Once these two initial stages were complete, the participants once again engaged in high and low-pressure activity, but with the addition of music playing in the background.
Songs used included “Always Look on the Bright Side of Life” from the movie “Life of Brian,” because of the positive affirmation from lyrics, and other anxiety-reducing elements including humor.
Results from post-study interviews with subjects concluded that music decreased the self-awareness that leads to a choke, thereby improving overall performance.

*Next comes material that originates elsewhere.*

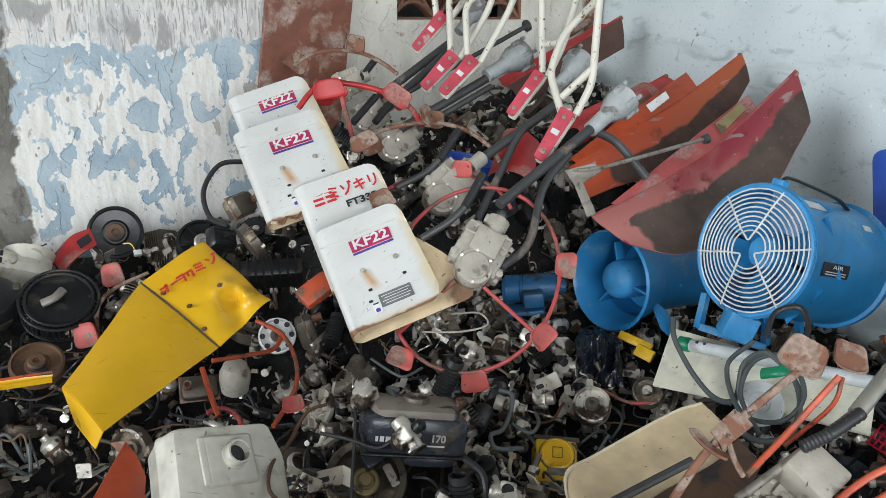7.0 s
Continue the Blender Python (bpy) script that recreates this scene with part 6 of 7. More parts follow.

Participants concentrated on the distraction of the song, rather than the mounting pressure and the mechanics of their shot, and were therefore able to gain a temporary relief from their anxiety.
“Although this hasn’t been researched yet for in-game performance during a sport,” Mesagno notes, “I believe music can be used for overall performance or in high-pressure situations.”
Many athletes, he says, use music pre-game to “psych up” and some use it to “relax before competitions.”
In his upcoming book, “Applying Music in Exercise and Sport,” Karageorghis explores these topics in detail. “I wanted to discuss the potential benefits of music use, particularly when the music is selected effectively with personal factors and situational factors in mind,” he explains.
Within the book, Karageorghis mentions the “range of psychological benefits” of well-selected music, including an elevation in mood, reduction in tension and confusion, and even an increase in overall happiness.
“I remember that Michael Phelps prepared using a particularly rap-heavy playlist at the London 2012 Olympics,” recalls Karageorghis. Phelps listened to Lil Wayne’s “I’m Me,” which features lyrics that reinforced or enhanced his confidence before the competition.
However, Karageorghis also calls particular attention to the role music plays after the spectacle ends, explaining that ”the right kind of music can expedite recovery process after a strenuous physical performance.” He believes that the use of recuperative music is “the new frontier” in terms of music research.
Music can also increase exercise-program adherence, motivating us to continue exercise plans and athletic endeavors.
Karageorghis points to songs such as “Chariots of Fire,” which, due to external association with its eponymous movie, enables us to observe the impact of music pre-, during, and post-performance.
“Songs like this can conjure heroic images, inspire athletes, and lead people to a higher plane of superior performance levels.”